[START]
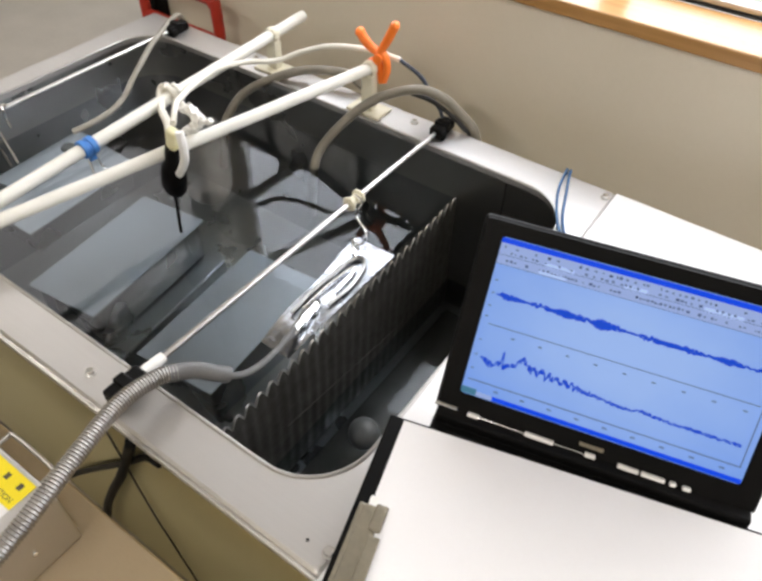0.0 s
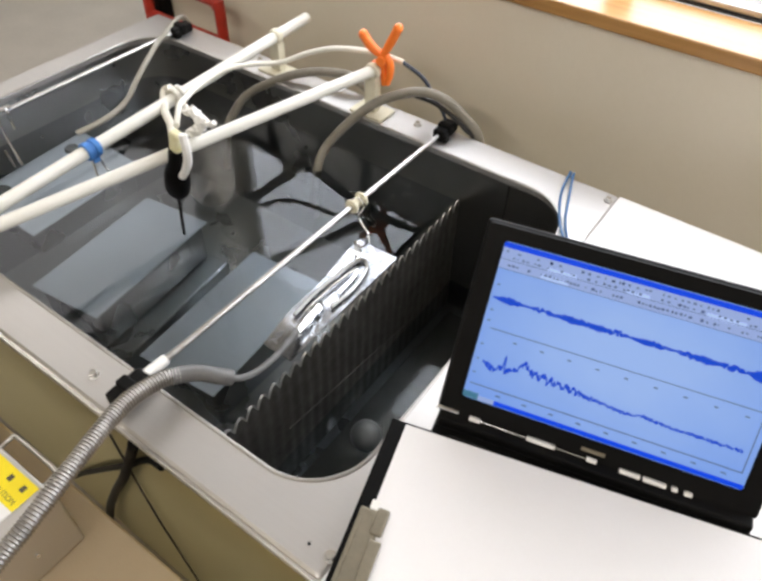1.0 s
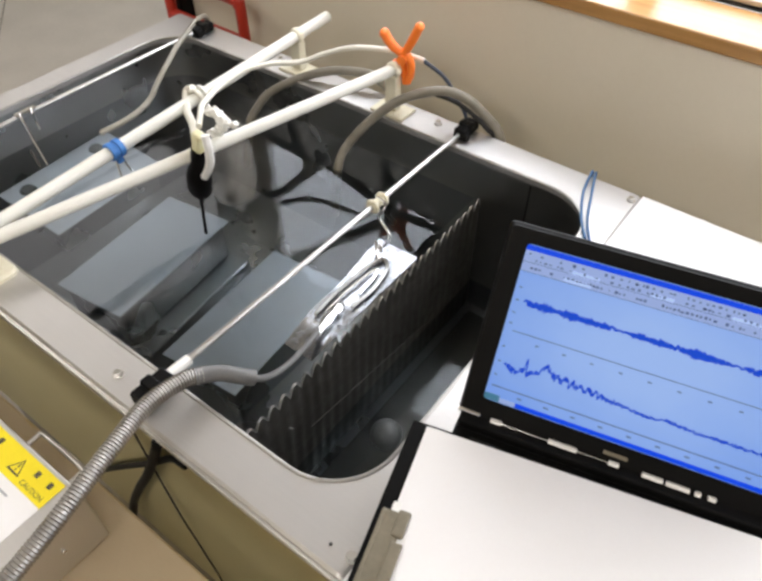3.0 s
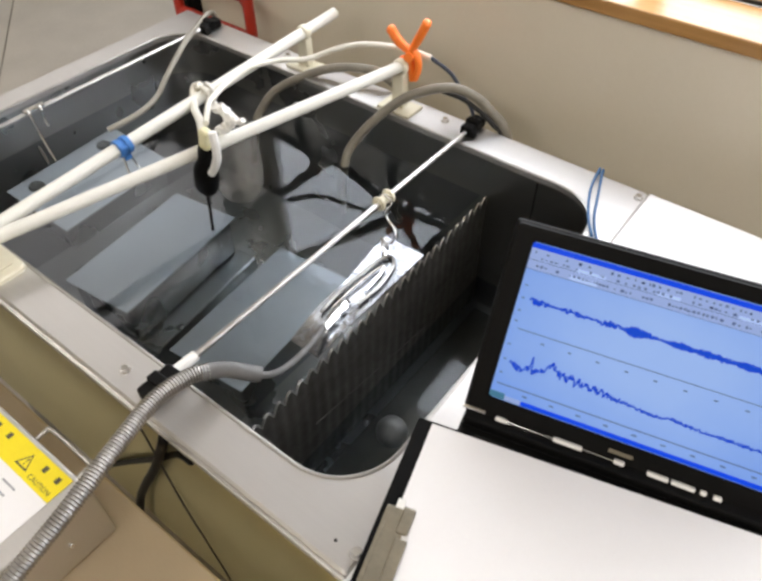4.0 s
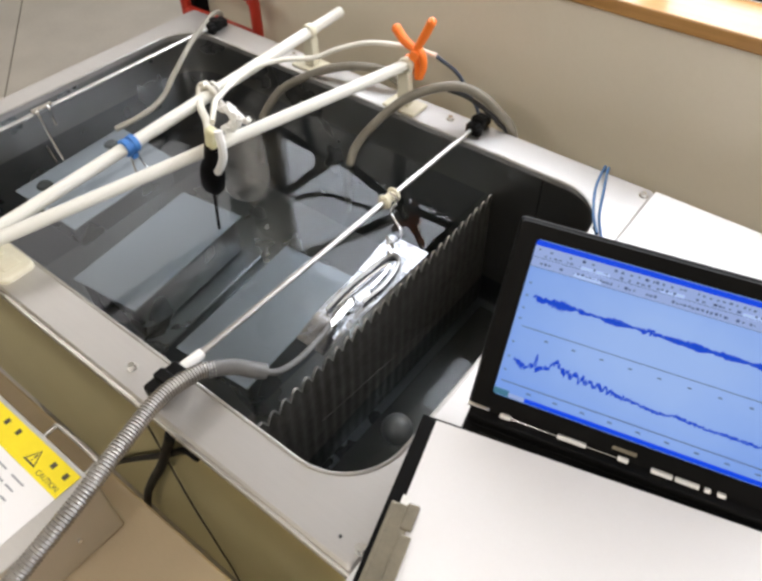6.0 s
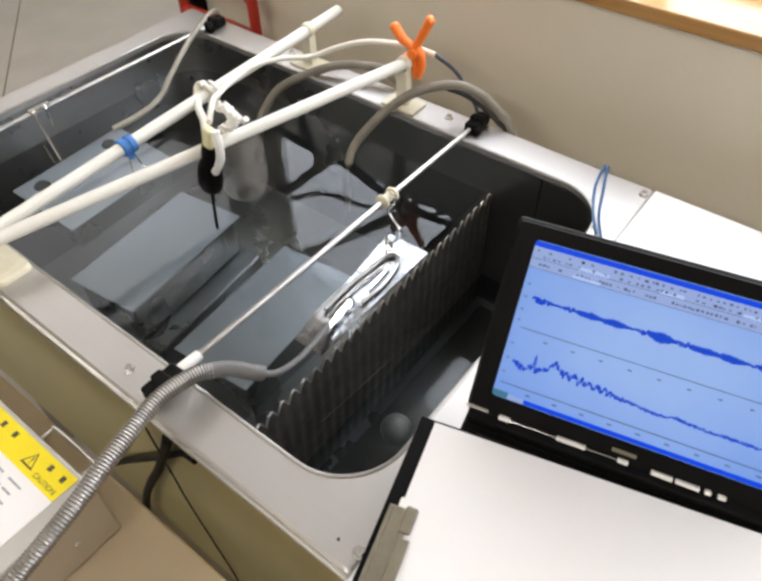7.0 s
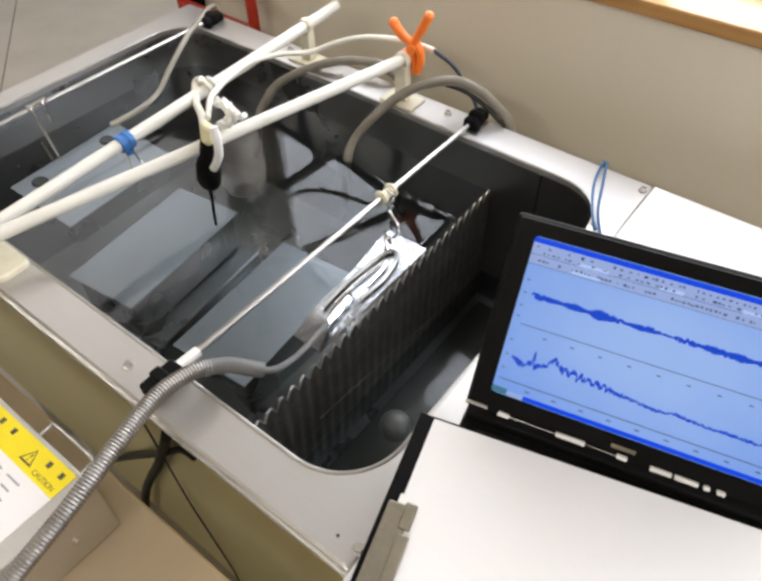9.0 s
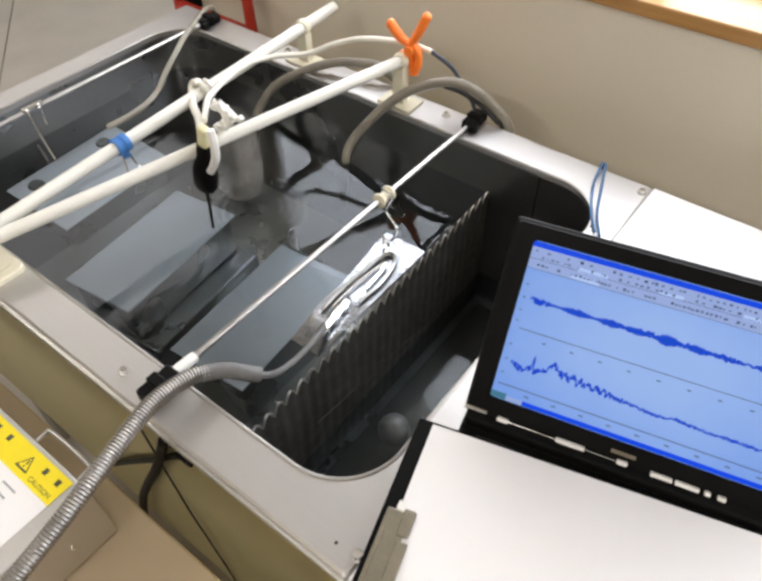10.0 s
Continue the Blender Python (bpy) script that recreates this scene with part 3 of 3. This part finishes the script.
def burst(width, height, seed):
    """A jagged spindle of the signal trace, centred on its origin in the lid's plane."""
    rnd = random.Random(seed)
    bm = bmesh.new()
    n = max(10, int(width / 0.0011))
    for i in range(n):
        x = -width / 2 + width * i / n
        e = math.sin(math.pi * (i + 0.5) / n) ** 1.3 * height / 2
        a, b = e * rnd.uniform(0.45, 1.0) + 0.0006, e * rnd.uniform(0.45, 1.0) + 0.0006
        w = width / n * 0.52
        bm.faces.new([bm.verts.new(p) for p in ((x - w, -b, 0), (x + w, -b * 0.8, 0), (x + w, a * 0.8, 0), (x - w, a, 0))])
    return bm


BURSTS = []
LID = Matrix.Translation((0, 0.003, 0.036)) @ Matrix.Rotation(radians(90 - 33), 4, "X")


def laptop():
    t = thing("laptop", LAP, "black open laptop showing blue signal plots", "laptop")
    part("base", block(0, 0.333, -0.235, 0.0, 0.0, 0.024, 0.003), BLACK, t)
    part("keyboard", block(0.02, 0.313, -0.12, -0.02, 0.0235, 0.0245, 0.0004), BLACK_MATT, t)
    for x in (0.045, 0.262):
        part("hinge", rod((x - 0.02, 0.003, 0.030), (x + 0.025, 0.003, 0.030), 0.0065, 16), BLACK, t, "", True)
    part("hinge_cover", block(0.002, 0.331, -0.012, 0.006, 0.022, 0.037, 0.003), BLACK, t)
    lid = part("lid", in_lid(block(-0.002, 0.335, -0.004, 0.2175, -0.009, 0.0, 0.004)), BLACK, t, "black screen housing")
    part("bezel", in_lid(loft([[(u, s, z) for u, s in rounded_rect(a, b, c, d, 0.004)] for a, b, c, d, z in
                               ((0.0005, 0.3325, -0.0015, 0.2150, -0.0005), (0.0015, 0.3315, -0.0005, 0.214, 0.0022), (0.0205, 0.3130, 0.021, 0.1995, 0.0022), (0.0215, 0.312, 0.022, 0.1985, 0.0002))])), BLACK, lid)
    part("display", in_lid(flat(0.0205, 0.313, 0.0215, 0.199, 0.0002)), SCR_LIGHT, lid, "glowing light blue display")
    part("title_bar", in_lid(flat(0.0215, 0.3115, 0.1925, 0.198)), SCR_BLUE, lid)
    part("toolbar", in_lid(flat(0.0215, 0.3115, 0.170, 0.1925)), SCR_PANEL, lid)
    part("task_bar", in_lid(flat(0.056, 0.3115, 0.0225, 0.0275)), SCR_BLUE, lid)
    part("start_button", in_lid(flat(0.0215, 0.038, 0.0225, 0.0295)), SCR_START, lid)
    part("task_button", in_lid(flat(0.038, 0.056, 0.0225, 0.0275)), SCR_PANEL, lid)
    for u0, u1, s0 in ((0.070, 0.100, 0.1795), (0.066, 0.094, 0.1712), (0.150, 0.172, 0.1800), (0.226, 0.262, 0.1795)):
        part("input_field", in_lid(flat(u0, u1, s0, s0 + 0.0042, 0.0009)), SCR_FIELD, lid)
    rnd = random.Random(3)
    for s, gap in ((0.1885, 0.006), (0.1830, 0.0035), (0.1745, 0.0028)):
        u = 0.026
        while u < 0.306:
            w = rnd.uniform(0.0012, 0.0034)
            if rnd.random() < 0.66:
                part("icon", in_lid(flat(u, u + w, s - rnd.uniform(0.0004, 0.0012), s + rnd.uniform(0.0004, 0.0018), 0.001)), SCR_ICON if rnd.random() < 0.16 else SCR_LINE, lid)
            u += w + rnd.uniform(0.001, gap)
    for s in (0.180, 0.170):
        part("separator", in_lid(flat(0.0215, 0.3115, s, s + 0.0005, 0.001)), SCR_LINE, lid)
    part("axis", in_lid(flat(0.031, 0.303, 0.1045, 0.1053, 0.001)), SCR_LINE, lid)
    part("axis", in_lid(flat(0.026, 0.306, 0.0392, 0.0402, 0.001)), SCR_LINE, lid)
    part("axis", in_lid(flat(0.3055, 0.3064, 0.0392, 0.158, 0.001)), SCR_LINE, lid)
    for i in range(9):
        part("tick_label", in_lid(flat(0.058 + i * 0.029, 0.062 + i * 0.029, 0.0955, 0.0968, 0.001)), SCR_LINE, lid)
        part("tick_label", in_lid(flat(0.056 + i * 0.029, 0.061 + i * 0.029, 0.0328, 0.0342, 0.001)), SCR_LINE, lid)
    for s in (0.152, 0.138, 0.124, 0.112, 0.085, 0.068, 0.052):
        part("tick_label", in_lid(flat(0.0255, 0.0285, s, s + 0.0012, 0.001)), SCR_LINE, lid)
    # lower trace: a falling spectrum with peaks at its start
    base = [(0.033, 0.0665), (0.045, 0.0615), (0.0545, 0.066), (0.0557, 0.0805), (0.0572, 0.063), (0.064, 0.066), (0.0716, 0.0712), (0.0773, 0.079), (0.0836, 0.0714)]
    pts = list(base)
    u = 0.0836
    while u < 0.299:
        u += 0.0021
        f = (u - 0.0836) / 0.21
        mean = 0.0705 - 0.0095 * min(1, f * 2.2) + (0.0025 if u > 0.195 else 0) * max(0, 1 - abs(u - 0.2) / 0.03)
        amp = 0.0042 * max(0.12, 1 - f * 2.4)
        pts.append((u, mean + amp * (0.8 * math.sin(u * 780) + rnd.uniform(-0.7, 0.7))))
    fine = []
    for (a, b), (c, d) in zip(pts, pts[1:]):
        steps = max(5, int((c - a) / 0.0004))
        for k in range(steps):
            fine.append((a + (c - a) * k / steps, b + (d - b) * k / steps + rnd.uniform(-1, 1) * (0.0040 if a < 0.15 else 0.0021)))
    part("spectrum_trace", in_lid(polyline(fine, 0.0013, 0.0012)), SCR_TRACE, lid, "dark blue falling curve")
    fine = [(0.0345 + 0.2695 * i / 420, 0.1382 + rnd.uniform(-0.0042, 0.0042) * (0.65 + 0.35 * math.sin(i * 0.11))) for i in range(421)]
    part("signal_trace", in_lid(polyline(fine, 0.0021, 0.0012)), SCR_TRACE, lid, "dark blue signal line")
    for w, h in BURST_SIZES:
        b = part("signal_burst", burst(w, h, 11 + len(BURSTS)), SCR_TRACE, lid)
        b.matrix_basis = LID @ Matrix.Translation((0.1, 0.1382, 0.0014))
        BURSTS.append(b)
    # maker's plate, and white pieces for the glare along the hinge, as plain shapes
    part("name_plate", in_lid(flat(0.156, 0.181, 0.0075, 0.0118, 0.002)), CLIP_GREY, lid)
    for u0, u1 in ((0.036, 0.0485), (0.100, 0.131), (0.164, 0.175), (0.198, 0.2195), (0.222, 0.2455), (0.2505, 0.2565), (0.263, 0.271)):
        part("trim", in_lid(block(u0, u1, -0.0012, 0.0030, 0.0, 0.0072, 0.0008)), GLARE_WHITE, lid, "white piece painted as glare on the hinge trim")
    part("trim", in_lid(tube([(0.048, 0.0010, 0.0050), (0.165, 0.0010, 0.0050)], 0.0007, 6)), STEEL_BRIGHT, t)
    part("latch", block(-0.002, 0.024, -0.001, 0.004, 0.037, 0.0405, 0.001), STEEL_BRIGHT, t)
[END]
### YOUR INSTRUCTIONS
Take the listing above and print it exactly, apart from the pictures.

### SOLUTION FOR THIS EXERCISE
0.0 s
1.0 s
3.0 s
4.0 s
6.0 s
7.0 s
9.0 s
10.0 s
Continue the Blender Python (bpy) script that recreates this scene with part 3 of 3. This part finishes the script.
def burst(width, height, seed):
    """A jagged spindle of the signal trace, centred on its origin in the lid's plane."""
    rnd = random.Random(seed)
    bm = bmesh.new()
    n = max(10, int(width / 0.0011))
    for i in range(n):
        x = -width / 2 + width * i / n
        e = math.sin(math.pi * (i + 0.5) / n) ** 1.3 * height / 2
        a, b = e * rnd.uniform(0.45, 1.0) + 0.0006, e * rnd.uniform(0.45, 1.0) + 0.0006
        w = width / n * 0.52
        bm.faces.new([bm.verts.new(p) for p in ((x - w, -b, 0), (x + w, -b * 0.8, 0), (x + w, a * 0.8, 0), (x - w, a, 0))])
    return bm


BURSTS = []
LID = Matrix.Translation((0, 0.003, 0.036)) @ Matrix.Rotation(radians(90 - 33), 4, "X")


def laptop():
    t = thing("laptop", LAP, "black open laptop showing blue signal plots", "laptop")
    part("base", block(0, 0.333, -0.235, 0.0, 0.0, 0.024, 0.003), BLACK, t)
    part("keyboard", block(0.02, 0.313, -0.12, -0.02, 0.0235, 0.0245, 0.0004), BLACK_MATT, t)
    for x in (0.045, 0.262):
        part("hinge", rod((x - 0.02, 0.003, 0.030), (x + 0.025, 0.003, 0.030), 0.0065, 16), BLACK, t, "", True)
    part("hinge_cover", block(0.002, 0.331, -0.012, 0.006, 0.022, 0.037, 0.003), BLACK, t)
    lid = part("lid", in_lid(block(-0.002, 0.335, -0.004, 0.2175, -0.009, 0.0, 0.004)), BLACK, t, "black screen housing")
    part("bezel", in_lid(loft([[(u, s, z) for u, s in rounded_rect(a, b, c, d, 0.004)] for a, b, c, d, z in
                               ((0.0005, 0.3325, -0.0015, 0.2150, -0.0005), (0.0015, 0.3315, -0.0005, 0.214, 0.0022), (0.0205, 0.3130, 0.021, 0.1995, 0.0022), (0.0215, 0.312, 0.022, 0.1985, 0.0002))])), BLACK, lid)
    part("display", in_lid(flat(0.0205, 0.313, 0.0215, 0.199, 0.0002)), SCR_LIGHT, lid, "glowing light blue display")
    part("title_bar", in_lid(flat(0.0215, 0.3115, 0.1925, 0.198)), SCR_BLUE, lid)
    part("toolbar", in_lid(flat(0.0215, 0.3115, 0.170, 0.1925)), SCR_PANEL, lid)
    part("task_bar", in_lid(flat(0.056, 0.3115, 0.0225, 0.0275)), SCR_BLUE, lid)
    part("start_button", in_lid(flat(0.0215, 0.038, 0.0225, 0.0295)), SCR_START, lid)
    part("task_button", in_lid(flat(0.038, 0.056, 0.0225, 0.0275)), SCR_PANEL, lid)
    for u0, u1, s0 in ((0.070, 0.100, 0.1795), (0.066, 0.094, 0.1712), (0.150, 0.172, 0.1800), (0.226, 0.262, 0.1795)):
        part("input_field", in_lid(flat(u0, u1, s0, s0 + 0.0042, 0.0009)), SCR_FIELD, lid)
    rnd = random.Random(3)
    for s, gap in ((0.1885, 0.006), (0.1830, 0.0035), (0.1745, 0.0028)):
        u = 0.026
        while u < 0.306:
            w = rnd.uniform(0.0012, 0.0034)
            if rnd.random() < 0.66:
                part("icon", in_lid(flat(u, u + w, s - rnd.uniform(0.0004, 0.0012), s + rnd.uniform(0.0004, 0.0018), 0.001)), SCR_ICON if rnd.random() < 0.16 else SCR_LINE, lid)
            u += w + rnd.uniform(0.001, gap)
    for s in (0.180, 0.170):
        part("separator", in_lid(flat(0.0215, 0.3115, s, s + 0.0005, 0.001)), SCR_LINE, lid)
    part("axis", in_lid(flat(0.031, 0.303, 0.1045, 0.1053, 0.001)), SCR_LINE, lid)
    part("axis", in_lid(flat(0.026, 0.306, 0.0392, 0.0402, 0.001)), SCR_LINE, lid)
    part("axis", in_lid(flat(0.3055, 0.3064, 0.0392, 0.158, 0.001)), SCR_LINE, lid)
    for i in range(9):
        part("tick_label", in_lid(flat(0.058 + i * 0.029, 0.062 + i * 0.029, 0.0955, 0.0968, 0.001)), SCR_LINE, lid)
        part("tick_label", in_lid(flat(0.056 + i * 0.029, 0.061 + i * 0.029, 0.0328, 0.0342, 0.001)), SCR_LINE, lid)
    for s in (0.152, 0.138, 0.124, 0.112, 0.085, 0.068, 0.052):
        part("tick_label", in_lid(flat(0.0255, 0.0285, s, s + 0.0012, 0.001)), SCR_LINE, lid)
    # lower trace: a falling spectrum with peaks at its start
    base = [(0.033, 0.0665), (0.045, 0.0615), (0.0545, 0.066), (0.0557, 0.0805), (0.0572, 0.063), (0.064, 0.066), (0.0716, 0.0712), (0.0773, 0.079), (0.0836, 0.0714)]
    pts = list(base)
    u = 0.0836
    while u < 0.299:
        u += 0.0021
        f = (u - 0.0836) / 0.21
        mean = 0.0705 - 0.0095 * min(1, f * 2.2) + (0.0025 if u > 0.195 else 0) * max(0, 1 - abs(u - 0.2) / 0.03)
        amp = 0.0042 * max(0.12, 1 - f * 2.4)
        pts.append((u, mean + amp * (0.8 * math.sin(u * 780) + rnd.uniform(-0.7, 0.7))))
    fine = []
    for (a, b), (c, d) in zip(pts, pts[1:]):
        steps = max(5, int((c - a) / 0.0004))
        for k in range(steps):
            fine.append((a + (c - a) * k / steps, b + (d - b) * k / steps + rnd.uniform(-1, 1) * (0.0040 if a < 0.15 else 0.0021)))
    part("spectrum_trace", in_lid(polyline(fine, 0.0013, 0.0012)), SCR_TRACE, lid, "dark blue falling curve")
    fine = [(0.0345 + 0.2695 * i / 420, 0.1382 + rnd.uniform(-0.0042, 0.0042) * (0.65 + 0.35 * math.sin(i * 0.11))) for i in range(421)]
    part("signal_trace", in_lid(polyline(fine, 0.0021, 0.0012)), SCR_TRACE, lid, "dark blue signal line")
    for w, h in BURST_SIZES:
        b = part("signal_burst", burst(w, h, 11 + len(BURSTS)), SCR_TRACE, lid)
        b.matrix_basis = LID @ Matrix.Translation((0.1, 0.1382, 0.0014))
        BURSTS.append(b)
    # maker's plate, and white pieces for the glare along the hinge, as plain shapes
    part("name_plate", in_lid(flat(0.156, 0.181, 0.0075, 0.0118, 0.002)), CLIP_GREY, lid)
    for u0, u1 in ((0.036, 0.0485), (0.100, 0.131), (0.164, 0.175), (0.198, 0.2195), (0.222, 0.2455), (0.2505, 0.2565), (0.263, 0.271)):
        part("trim", in_lid(block(u0, u1, -0.0012, 0.0030, 0.0, 0.0072, 0.0008)), GLARE_WHITE, lid, "white piece painted as glare on the hinge trim")
    part("trim", in_lid(tube([(0.048, 0.0010, 0.0050), (0.165, 0.0010, 0.0050)], 0.0007, 6)), STEEL_BRIGHT, t)
    part("latch", block(-0.002, 0.024, -0.001, 0.004, 0.037, 0.0405, 0.001), STEEL_BRIGHT, t)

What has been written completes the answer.